## SET PROBLEM
Type out the complete listing below word for word, without its pictures.

## AVAILABLE DATA
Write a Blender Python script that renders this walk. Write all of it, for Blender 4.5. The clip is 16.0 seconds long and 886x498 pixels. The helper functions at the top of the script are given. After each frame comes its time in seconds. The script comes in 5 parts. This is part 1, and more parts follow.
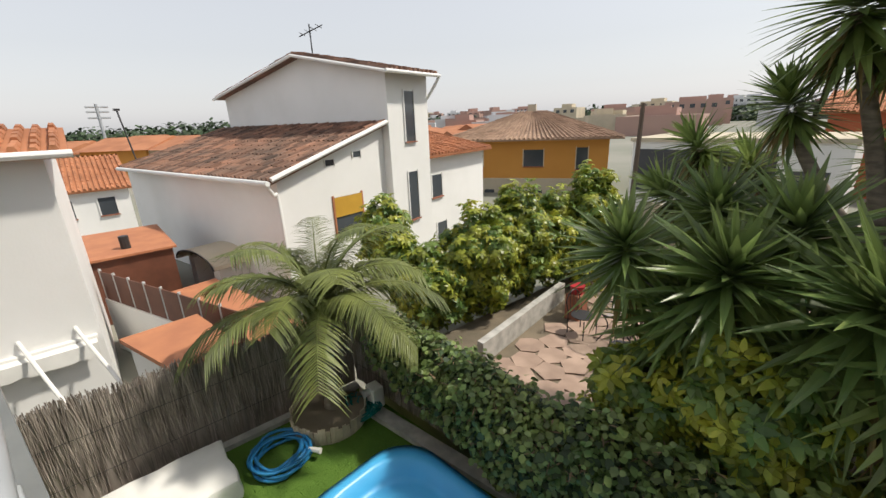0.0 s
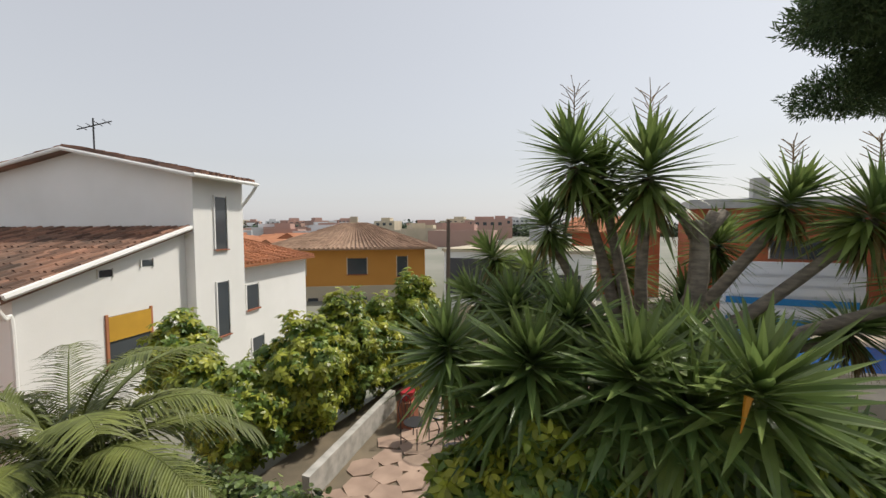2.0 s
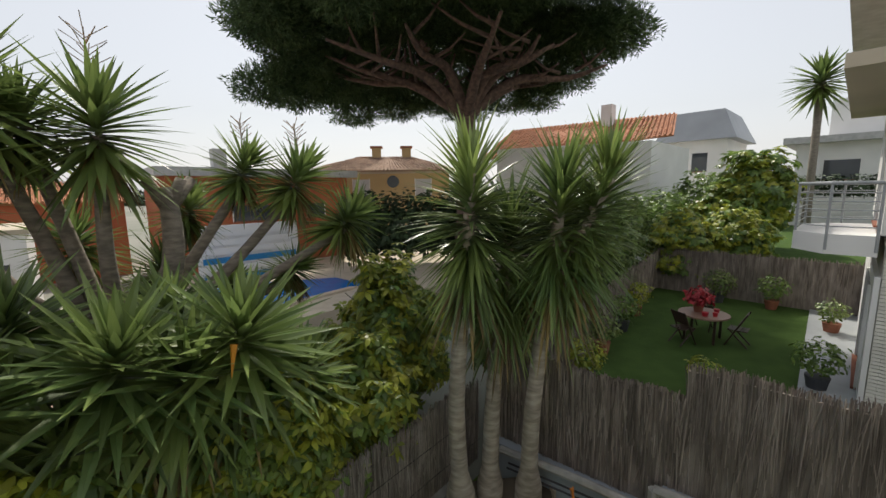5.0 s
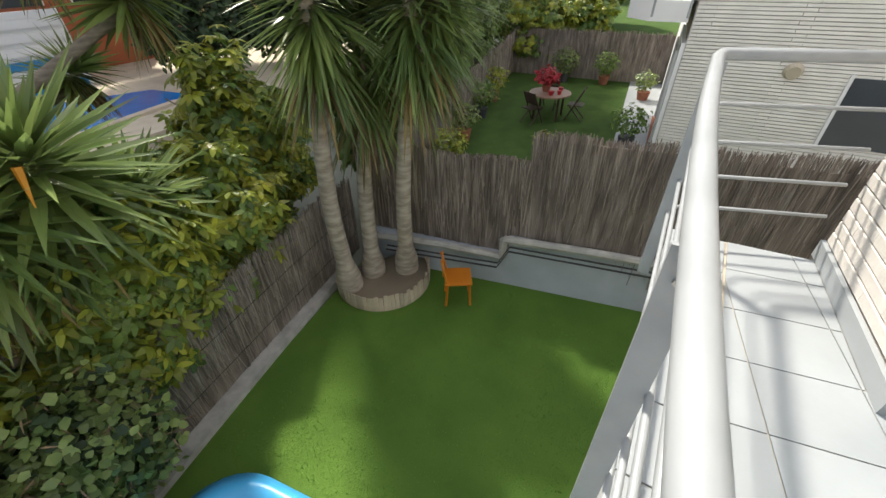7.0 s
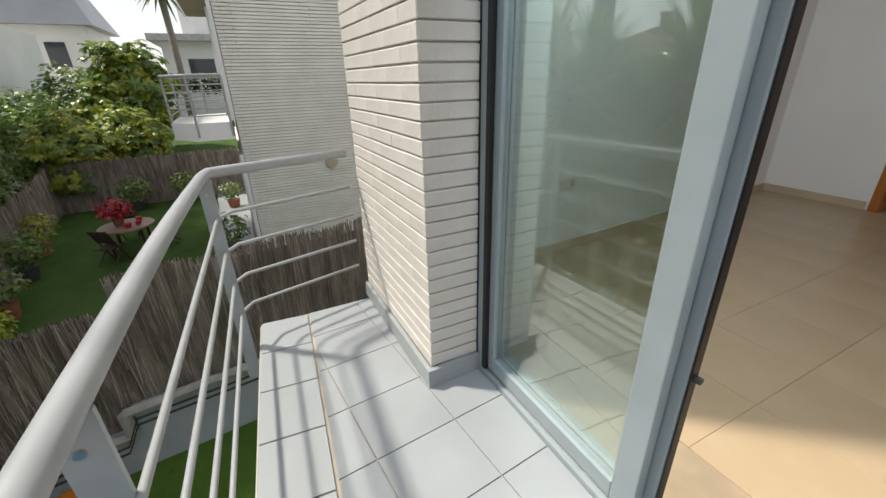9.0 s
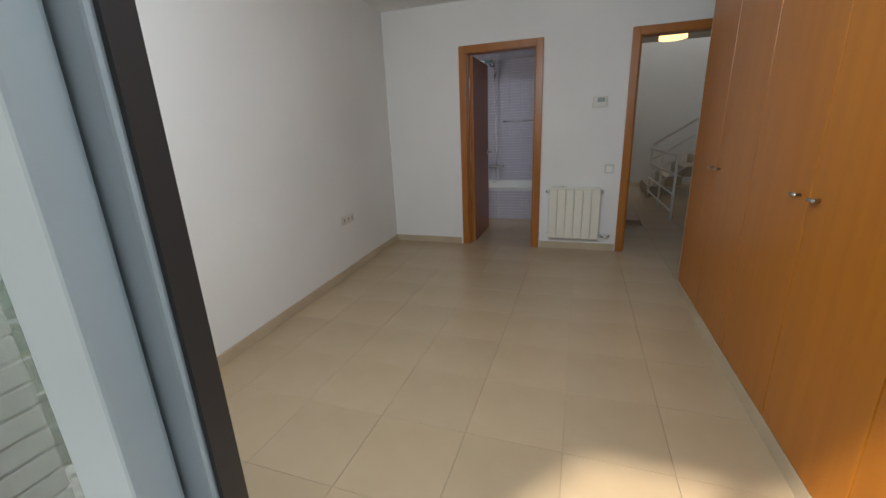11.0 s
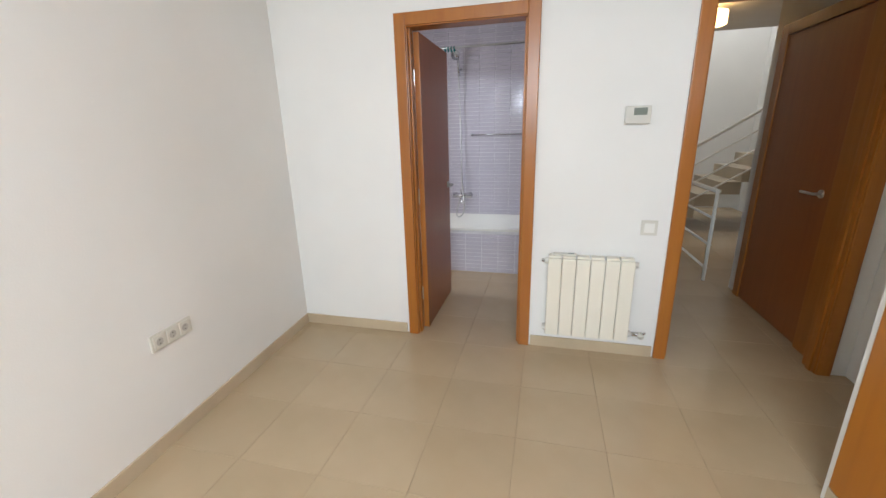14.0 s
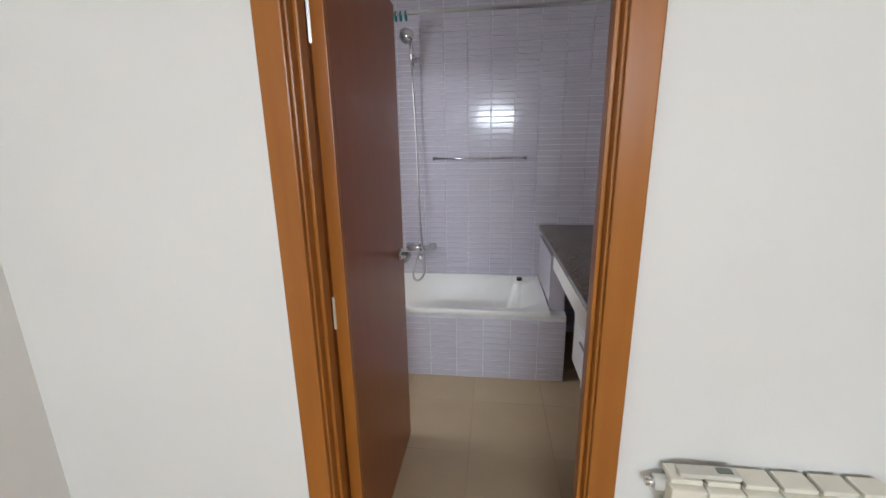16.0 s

## SOLUTION TO THE PROBLEM
Write a Blender Python script that renders this walk. Write all of it, for Blender 4.5. The clip is 16.0 seconds long and 886x498 pixels. The helper functions at the top of the script are given. After each frame comes its time in seconds. The script comes in 5 parts. This is part 1, and more parts follow.
0.0 s
2.0 s
5.0 s
7.0 s
9.0 s
11.0 s
14.0 s
16.0 s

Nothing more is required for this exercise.